Şirnex’in (Şırnak) Cizir (Cizre) ilçesinde DSİ tarafından Dicle Nehri üzerinde yapılması düşünülen Cizre Barajı ve HES projesi, Dicle Vadisi’nde bulunan onlarca tarihi mekânı yok edecek. Barajda su tutmasının ardından vadide bulunan Fınık Kalesi, Kasrik Boğazı ve harabeleri, Han Mahmut Köprüsü, Bakartal Köprüsü, Asur Kulesi ve Timur Pençeleri’nin yanı sıra onlarca tarihi eser sular altında kalacak.
Sular altında kalacak tarihi mekânlardan birisi de yapımı MS 300’lü yıllara dayandırılan Xendek Kalesi (Bezabde). 1998 yılında GAP projesi kapsamında yapılacak baraj sularının altında kalacak tarihi mekanları gezen arkeolog Guillermo Algaze, yaptığı incelemede kale hakkında önemli bilgilere ulaşmıştı. Algaze göre, Bazabde’nin kalenin Nisêbîn’de (Nusaybin) bulunan Antik Dara kenti gibi ordugâhı andıran mimarisiyle tarihte önemli bir merkez olduğuna işaret ediyor.
Üçüncü büyük kent
Bezabde ile ilgili inceleme yapan bir diğer araştırmacı Yrd. Doç.

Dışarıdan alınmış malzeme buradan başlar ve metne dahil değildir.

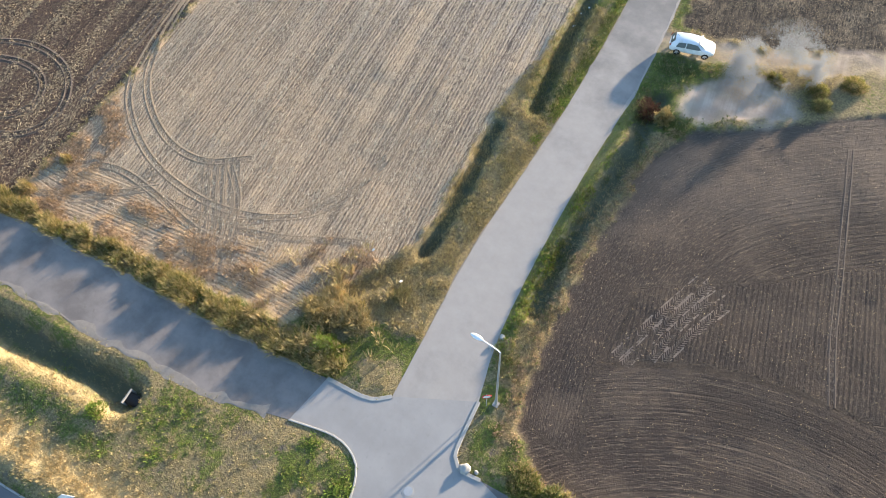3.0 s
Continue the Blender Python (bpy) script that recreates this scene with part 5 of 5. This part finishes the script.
tufts("bank_grass", x, y, 0.22 * ground_at(x, y, tall) * RNG.uniform(0.8, 1.2, len(x)), 8, 1.0, 0.055, np.clip(ground_at(x, y, gold) * 0.6 + 0.6, 0, 1), hay_mat, "golden dry grass on the bank beside the main road")
x, y = strew(26000, (-15, 32, 10, 28), open_turf * np.clip(berms * 0.8 + 0.15, 0, 1) * (Y < 27))
tufts("bank_grass", x, y, RNG.uniform(0.18, 0.40, len(x)), 8, 0.8, 0.06, np.clip(ground_at(x, y, dry_map) * 0.5 + 0.4, 0, 1), grass_mat, "yellowing grass on the verge above the yard")
# hedge-like weeds north of the old west road
strip_w = open_turf * near(offset_line(WEST_N, -1.1), 1.5) * (0.5 + 0.5 * clump)
x, y = strew(30000, (-75, -34, 41, 52), strip_w)
tufts("roadside_weeds", x, y, 0.72 * ground_at(x, y, tall) * RNG.uniform(0.8, 1.15, len(x)), 9, 0.85, 0.07, RNG.uniform(0.25, 1.0, len(x)), gold_mat, "waist-high yellow-green weeds along the old road", "weeds")
corner = np.exp(-(((X + 38.0) / 3.2) ** 2 + ((Y - 52.0) / 2.8) ** 2))
x, y = strew(9000, (-46, -30, 46, 60), np.clip(corner * 1.6, 0, 1) * clump * smooth(roads, 0.6, 1.2))
tufts("corner_weeds", x, y, RNG.uniform(0.5, 1.2, len(x)), 10, 0.6, 0.07, RNG.uniform(0.4, 1.0, len(x)), hay_mat, "tall golden weeds at the field corner", "weeds")
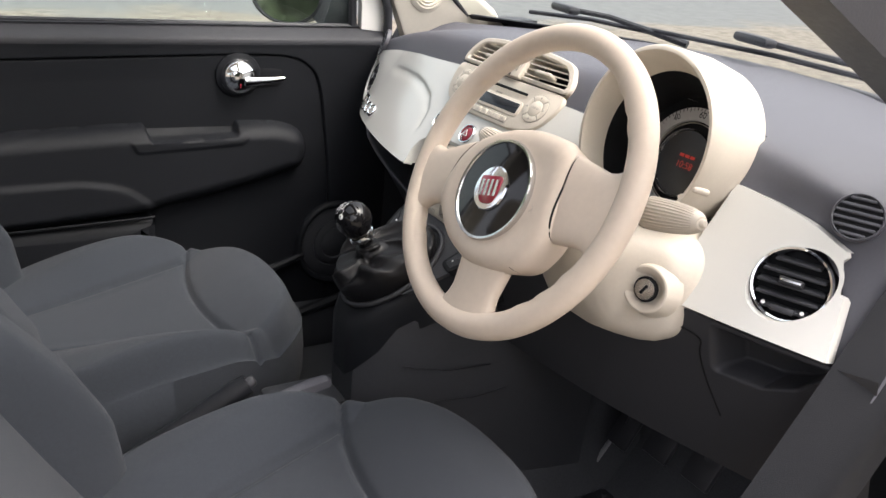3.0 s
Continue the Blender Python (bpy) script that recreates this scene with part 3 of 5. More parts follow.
sheet(bm, door_face, xs, [z for z in zs if z < 0.8705])
sheet(bm, lambda x, z: V(x, 0.70, z), [-0.70, 0.36], [0.19, 0.905])
sheet(bm, lambda x, s: V(x, 0.66 + 0.04 * s, 0.904), [-0.70, 0.36], [0, 1])
part("door_trim", bm, M_DOOR, door)
# top ledge of the door; the window's sheen is put into a lighter grey
bm = bmesh.new()
sheet(bm, door_face, [-0.70 + 1.06 * i / 90 for i in range(91)], [max(z for z in zs if z < 0.8705)] + [0.872, 0.874, 0.876, 0.878, 0.880, 0.882, 0.884, 0.888, 0.893, 0.898, 0.9055])
part("door_ledge", bm, M_LOW, door, "door ledge, greyed lighter for window light on it", 60)
bm = bmesh.new()
slab(bm, [(-0.64, 0.895), (0.285, 0.888), (0.29, 1.0), (0.25, 1.075), (0.13, 1.16), (-0.03, 1.24), (-0.25, 1.31), (-0.45, 1.345), (-0.64, 1.355)], 0.684, 0.688)
gl = part("door_window", bm, M_GLASS, door, "clear side window glass")
gl.visible_shadow = False
bm = bmesh.new()
fr = [(-0.642, 0.90), (-0.648, 1.10), (-0.642, 1.36), (-0.45, 1.35), (-0.25, 1.315), (-0.03, 1.245), (0.13, 1.165), (0.235, 1.088), (0.275, 1.02), (0.281, 0.90)]
tube(bm, [V(x, 0.675, z) for x, z in fr], 0.009, 8)
tube(bm, [(-0.64, 0.676, 0.907), (0.28, 0.676, 0.903)], 0.006, 8)
part("window_channel", bm, M_RUBBER, door, "black rubber window channel")

# armrest with its grip and the pad below
def depth_in(p, poly):
    """How far a point lies inside an outline (minus: outside)."""
    best = 9.0
    for (a, b), (c, d) in zip(poly, poly[1:] + poly[:1]):
        ex, ez = c - a, d - b
        t = min(1, max(0, ((p[0] - a) * ex + (p[1] - b) * ez) / (ex * ex + ez * ez + 1e-12)))
        best = min(best, math.hypot(p[0] - a - t * ex, p[1] - b - t * ez))
    return best if inside(p, poly) else -best


ARM = rounded([(-0.70, 0.50), (-0.20, 0.535), (0.02, 0.575), (0.10, 0.597), (0.150, 0.608), (0.162, 0.655), (0.148, 0.692), (0.095, 0.712), (-0.20, 0.718), (-0.70, 0.70)], 0.03, 4)
ELBOW = rounded([(-0.70, 0.532), (-0.160, 0.538), (-0.166, 0.562), (-0.22, 0.606), (-0.30, 0.624), (-0.70, 0.622)], 0.025, 4)
CUP = rounded([(-0.172, 0.686), (0.002, 0.690), (0.008, 0.722), (-0.182, 0.722)], 0.008, 3)
LIP = rounded([(-0.200, 0.664), (0.010, 0.672), (0.026, 0.684), (0.020, 0.702), (-0.215, 0.692)], 0.008, 3)


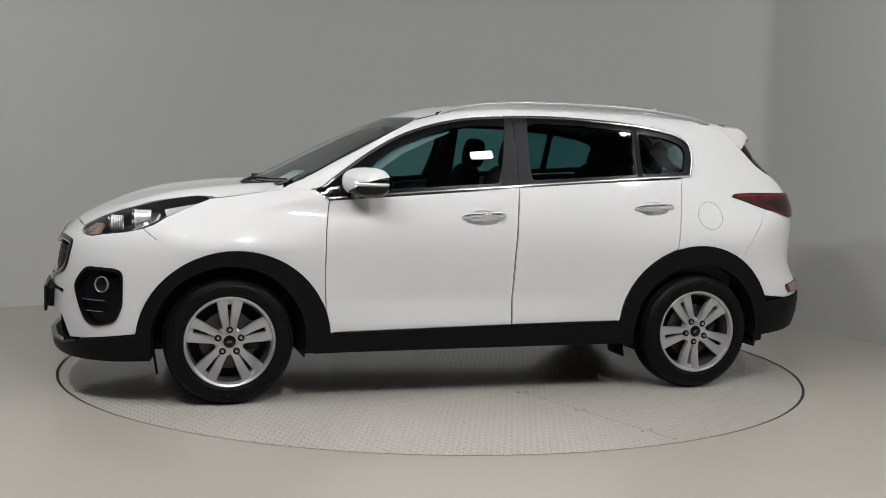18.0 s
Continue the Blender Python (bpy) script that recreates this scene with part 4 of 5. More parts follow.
    for y in ys:
        e = (y / 0.60) ** 2
        f2 = max(0.0, (abs(y) - 0.50) / 0.065)
        xr = -1.70 + 0.02 * e
        zr = float(ROOF(xr)) - 0.040 * (y / 0.6) ** 2 + 0.002
        xt = -1.978 + 0.45 * y * y
        zt = 1.512 - 0.050 * e - 0.012 * max(0.0, (abs(y) - 0.40) / 0.165) ** 2
        at = lambda q: xr + (xt - xr) * q
        rows.append([(xr + 0.09 * f2, y * 1.045, zr - 0.006 * f2), (at(0.35), y * 1.025, zr - 0.010), (at(0.72), y * 0.99, zr * 0.35 + zt * 0.65 + 0.006),
                     (xt + 0.012, y * 0.95, zt + 0.004), (xt, y * 0.94, zt - 0.006), (xt + 0.008, y * 0.94, zt - 0.015)])
        under.append([(xt + 0.008, y * 0.94, zt - 0.0155), (xt + 0.05, y * 0.95, zt - 0.010), (-1.79, y * 0.97, 1.487 - 0.05 * e), (-1.70, y * 0.97, 1.50 - 0.05 * e)])
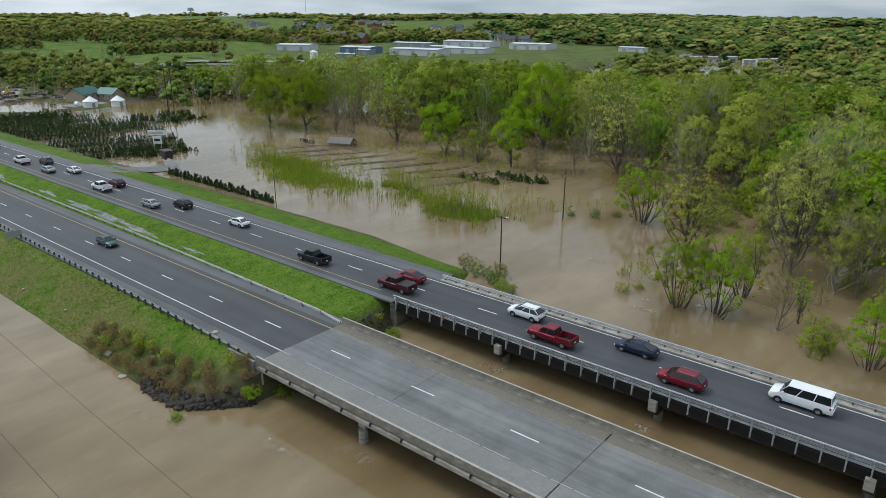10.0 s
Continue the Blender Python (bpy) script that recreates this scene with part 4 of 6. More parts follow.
for x in (-52.0, -32.8, -13.6):
    part("pier_cap", boxes((x - .5, x + .5, 35.9, 47.0, -2.3, -1.6), bevel=.05), CONCRETE, eb)
    for y in (36.1, 40.0, 43.6, 46.9):
        part("pier_column", rod((x, y, -9), (x, y, -2.5), .48, sides=14), CONCRETE, eb)
for x, s in ((BR_W, -1), (BR_E, 1)):
    part("abutment", boxes((min(x, x + s * 1.2), max(x, x + s * 1.2), 35.0, 48.0, -4.6, -.42), bevel=.04), CONCRETE, eb)
    part("wing_wall", boxes((min(x, x + s * 5), max(x, x + s * 5), 34.7, 35.0, -3.0, .1), bevel=.03), SOOTY, eb)
part("dirty_shoulder", boxes((BR_W + .05, BR_E, 46.05, 47.5, -.1, .009)), plain("brown_stained_deck", (.165, .145, .12), .85, 0, .25, .22), eb)
part("dirty_shoulder", boxes((BR_W + .05, BR_E, 35.4, 38.25, -.1, .009)), plain("pale_stained_deck", (.205, .198, .185), .85, 0, .2, .2), eb)
part("expansion_joint", boxes((BR_W - .12, BR_W + .02, 36, 47.5, -.2, .010)), DARK_STEEL, eb)
for x in PIERS[1:2]:
    part("expansion_joint", boxes((x - .05, x + .05, 35.4, 47.5, -.1, .009)), DARK_STEEL, eb)
part("drain_pipe", boxes((BR_W + 1.0, BR_W + 1.15, 34.85, 35.0, -2.4, -1.0)), GALV, eb)

wb = thing("steel_railed_bridge", "asphalt-decked road bridge with shade-dark concrete edge and steel post rails", "bridge", kind="structure")
# slab and south kerb coloured as the shadow below the rail
part("deck_slab", boxes((BR_W, BR_E, 57.1, 67.05, -.55, -.30)), SHADE_CONCRETE, wb)
part("kerb", boxes((BR_W, BR_E, 56.95, 57.4, -.30, .06), bevel=.03), SHADE_CONCRETE, wb)
part("kerb", boxes((BR_W, BR_E, 66.2, 67.15, -.30, .16), bevel=.03), CONCRETE, wb)
for n in range(5):
    y = 57.3 + n * 2.25
    # girders painted with the underdeck shade
    part("girder", boxes((BR_W, BR_E, y - .03, y + .03, -1.5, -.62), (BR_W, BR_E, y - .2, y + .2, -1.54, -1.5)), SHADE_STEEL, wb)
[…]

Dr Adnan Çevik ise, kalenin 4. yy. stratejik konumdaki bir Bizans hudut kalesi olduğunu belirterek, Bezabde yani bilinen adıyla Xendek Kalesi’nin Dicle Nehri kıyısında Amida (Diyarbakır), Cephas (Hasankeyf) ve TellFafan’dan (Tilli/Til) sonra gelen dördüncü büyük kent olduğuna dikkat çekiyor. İslam fethiyle birlikte bir taraftan Bizans’ın bölgeden çıkarılması diğer yandan Sasâni İmparatorluğu’nun yıkılması Dicle’nin hudut olma özelliğini ve dolayısıyla da bu hatta oluşturulan garnizon şehirlerin işlevini yitirmelerine neden oldu. Bu da konumu sebebiyle ordugâh bir şehir olarak tasarlanan Bazabde’nin zaman içerisinde önemini yitirmesine ve yerini güneyindeki antik Karde’ye (Kardu), bırakmasına sebep oldu.
Hendeklerle korunuyor
Hezex (İdil) ilçesine 17 kilometre uzaklıkta bulunan Xendek Kalesi, Dicle Nehri kıyısında yer alıyor. Kalenin surlarla çevrili alanı 440 metre boyunda ve 270 metre eninde. Tipik bir Roma şehri olan kalenin surlarına paralel olarak eskiden suyla dolu hendeklerin olduğu ve Xendek ismini de buradan geldiği ifade ediliyor. Yapım tarihi kesin olmamakla birlikte kalenin şehir halini alması MS 4. yüzyıla denk geldiği kabul ediliyor. Zaman içerisinde doğal afetlerin yanı sıra definecilerin hedefi de olan şehir ve kalenin yıkık duvarları dışında ayakta duran başka bir şey bulunmuyor.